On Tue, Jun 19, 2012 at 12:07:27PM -0500, Steve Huston wrote:
> Collecting the bindings seems like a good idea, but how do you envision
> building the bindings? You mentioned breaking the cmake dependencies. Are
> you planning to break the dependency on the cpp directory's
> CMakeLists.txt, or on cmake all together? What triggers the need to build
> the bindings when the cpp dirs change?

We wouldn't break away from cmake altogether. By that I meant that, if
we started versioning the SWIG code generated currently, then we would
not have a direct dependency from, say, the Perl bindings onto the C++
code. We could build it completely separately from C++.
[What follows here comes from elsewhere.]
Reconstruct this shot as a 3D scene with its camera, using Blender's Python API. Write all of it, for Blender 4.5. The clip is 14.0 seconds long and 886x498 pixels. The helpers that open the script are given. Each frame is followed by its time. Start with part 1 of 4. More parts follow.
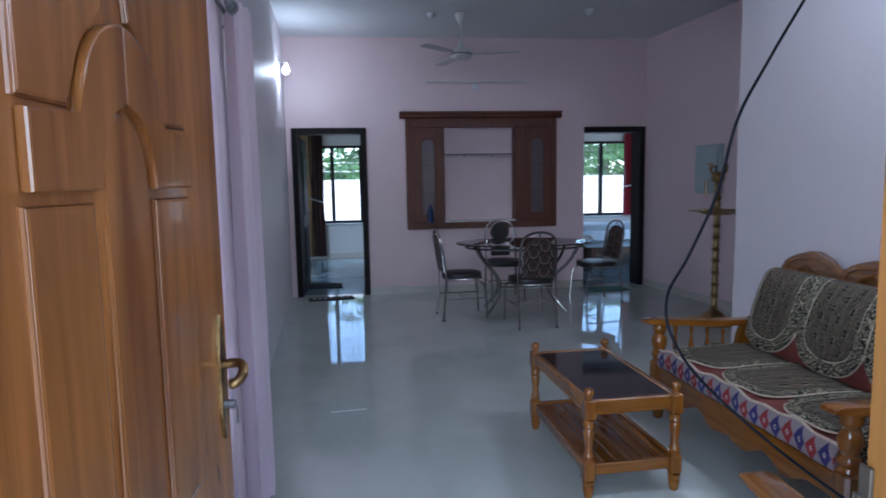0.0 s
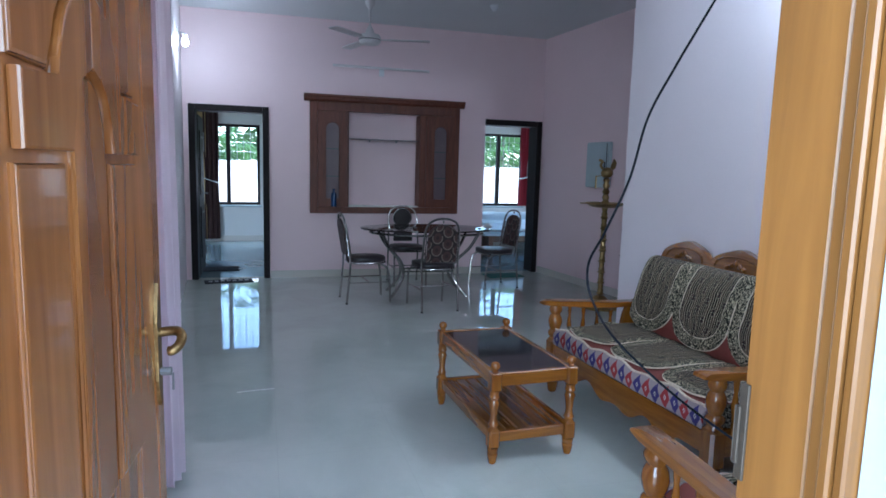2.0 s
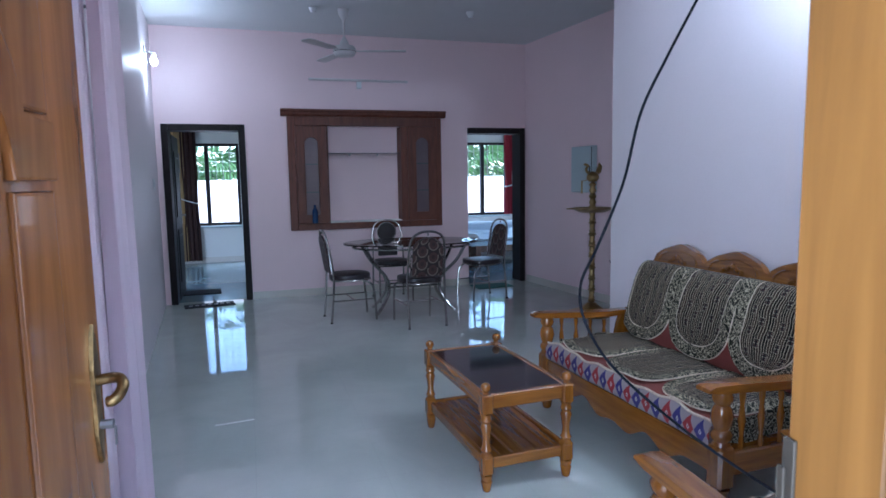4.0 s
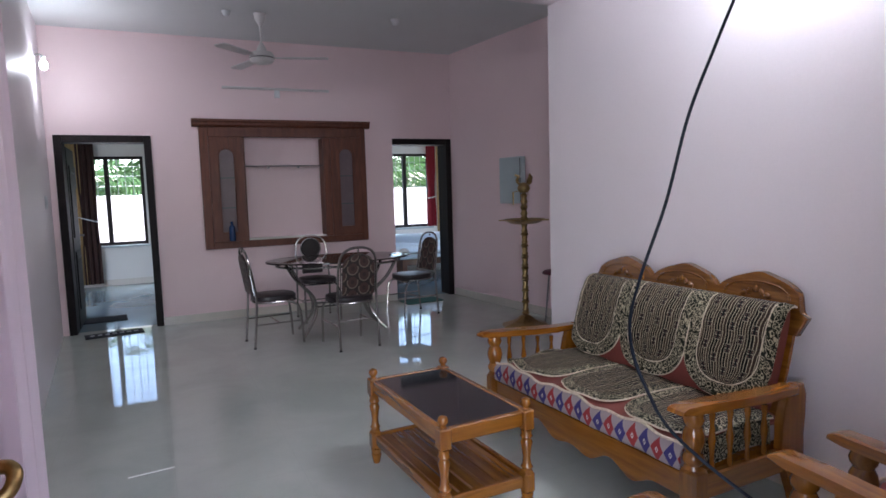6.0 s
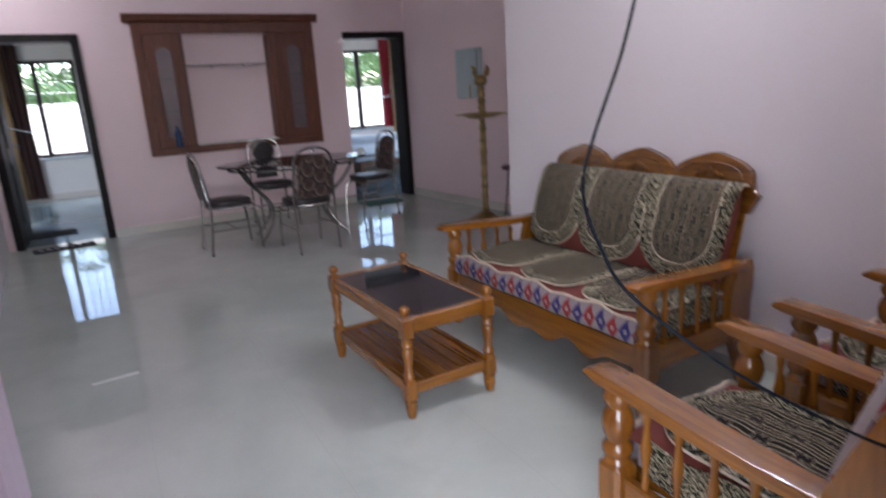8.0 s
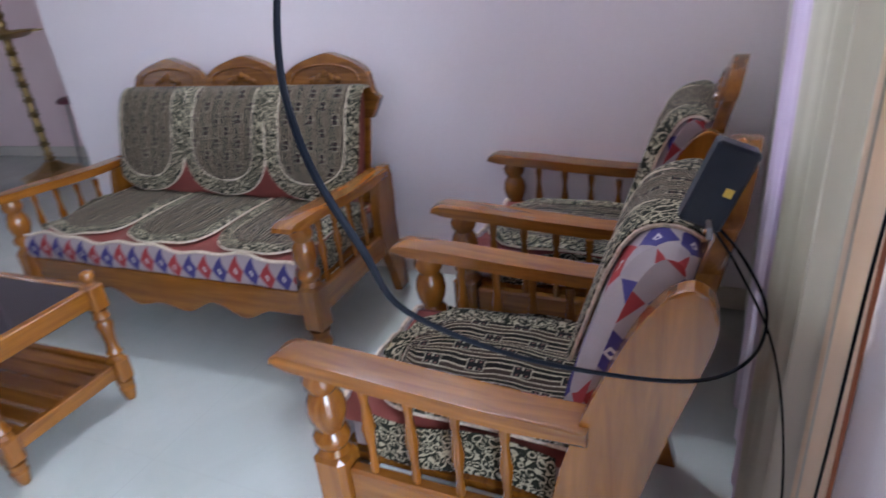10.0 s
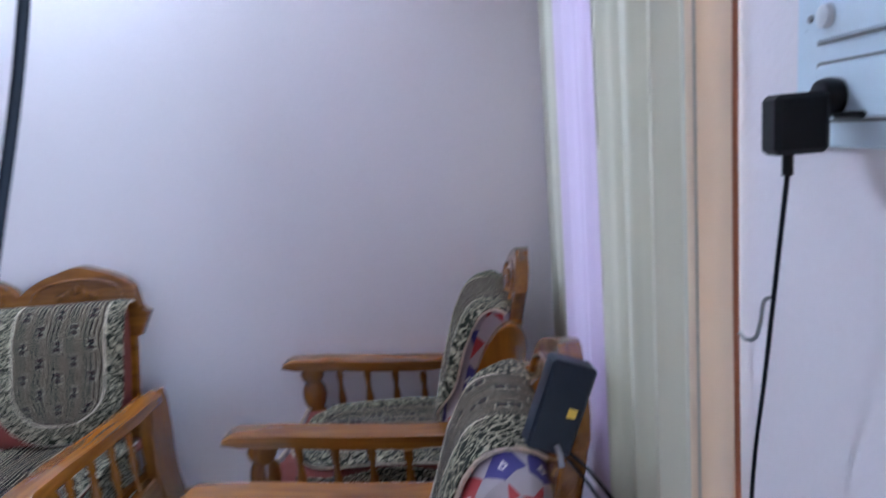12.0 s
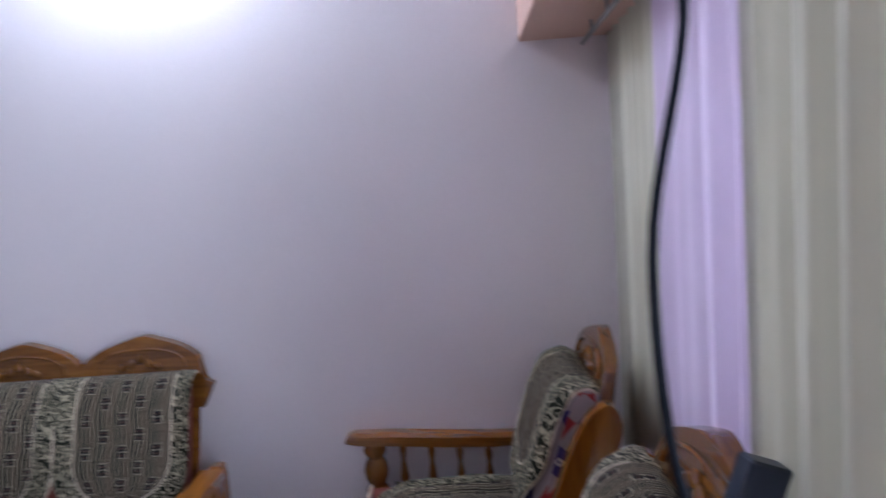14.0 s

And like I mentioned in my email to Andrew, I'm not sure I like that
idea. I would rather have the C++ code be its own single cmake project.
Then have either the individual language bindings each be single
projects that then depend (via cmake) on the C++ projects.

So that way I could do:

cmake ../qpid/cpp                # to build the C++ code
cmake ../qpid/bindings/qpid/perl # to build the Perl bindings, which
                                 # would in turn build C++ as needed
cmake ../qpid/bindings/qpid/ruby # ibid, for Ruby
cmake ../qpid/bindings           # build C++ then all language bindings
cmake ../qpid                    # build the world


-- 
Darryl L. Pierce, Sr. Software Engineer @ Red Hat, Inc.